How to update a sparse matrix within a model?

I want to introduce a sparse matrix into my neural network. After initialization, I hope this sparse matrix can do autograd and update the value only on these non-zero positions. But I havn’t find a good way to do this and I have serval questions about this. Here is a testing code to show this:

import torch
import torch.nn as nn
from torch import optim

class MyNet(nn.Module):
    def __init__(self, device):
        super(MyNet, self).__init__()
        idx = [[10], [10]]
        i = torch.LongTensor(idx)
        value = [5]
        v = torch.FloatTensor(value)
        self.At = torch.sparse_coo_tensor(i, v, torch.Size([10000, 10000]), requires_grad=True, device=device)

    def forward(self, x):
        vector = torch.sparse.mm(self.At, x)
        pre = torch.sum(vector, 0)
        return pre

if __name__ == '__main__':
    device = torch.device('cuda' if torch.cuda.is_available() else 'cpu')
    input = torch.rand(10000, 1).to(device)
    output = torch.rand(1).to(device)

    net = MyNet(device)
    net.to(device=device)

    print(net.At)

    optimizer = optim.SGD([net.At], lr=0.001)
    scheduler = optim.lr_scheduler.ExponentialLR(optimizer, gamma=0.9)
    criterion = nn.MSELoss()

    epochs = 10
    for epoch in range(epochs):
        net.train()

        pre = net(input)
        loss = criterion(pre, output)
        optimizer.zero_grad()
        loss.backward()
        optimizer.step()
        net.At = net.At.coalesce()

    print(net.At)

(1) For the optimizer, it seems only SGD can work.
If I use Adama, it will just say that

RuntimeError: Adam does not support sparse gradients, please consider SparseAdam instead

But when I use SparseAdam, it will give me following error

Traceback (most recent call last):
  File "D:/Pytorch-UNet/test.py", line 44, in <module>
    optimizer.step()
  File "D:\Anaconda3\envs\pytorch\lib\site-packages\torch\optim\lr_scheduler.py", line 67, in wrapper
    return wrapped(*args, **kwargs)
  File "D:\Anaconda3\envs\pytorch\lib\site-packages\torch\autograd\grad_mode.py", line 15, in decorate_context
    return func(*args, **kwargs)
  File "D:\Anaconda3\envs\pytorch\lib\site-packages\torch\optim\sparse_adam.py", line 87, in step
    old_exp_avg_values = exp_avg.sparse_mask(grad)._values()
RuntimeError: sparse tensors do not have is_contiguous

So I’m confused is SGD the only way to do sprase matrix update right now in Pytorch? If so, how/when should I use SparseAdam also?

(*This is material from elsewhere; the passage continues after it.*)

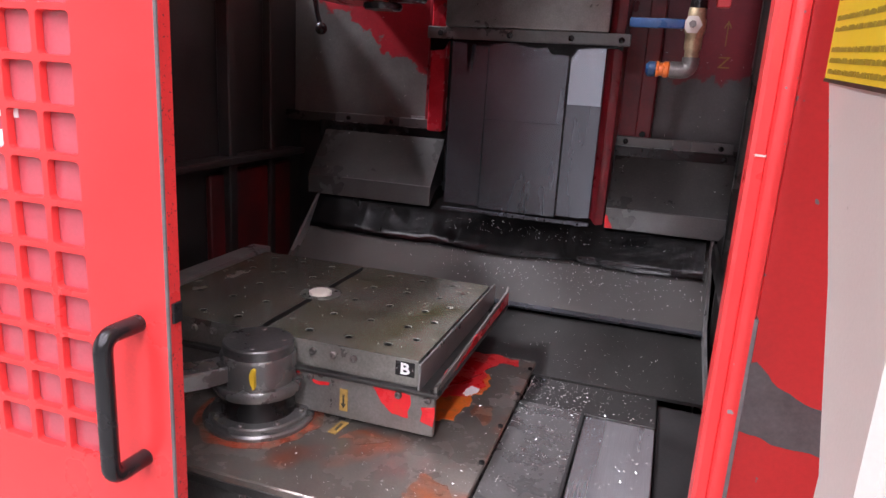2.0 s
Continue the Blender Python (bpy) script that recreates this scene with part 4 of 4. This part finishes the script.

(2) At the very begining, there is only one position [10,10] in the sparse matirx has non-zero value 5, but once I call optimizer.step(), it will not directly update this value but generate another value with the same index. This why I also call .coalesce() at the end of each iteration. I’m not sure is it correct to call coalesce() here to get the updated results? Besides, is there any way I can avoid this duplication and directly update the value? Since in my real projection this sparce matrix still get many non-zero data, this duplication can cost much memory.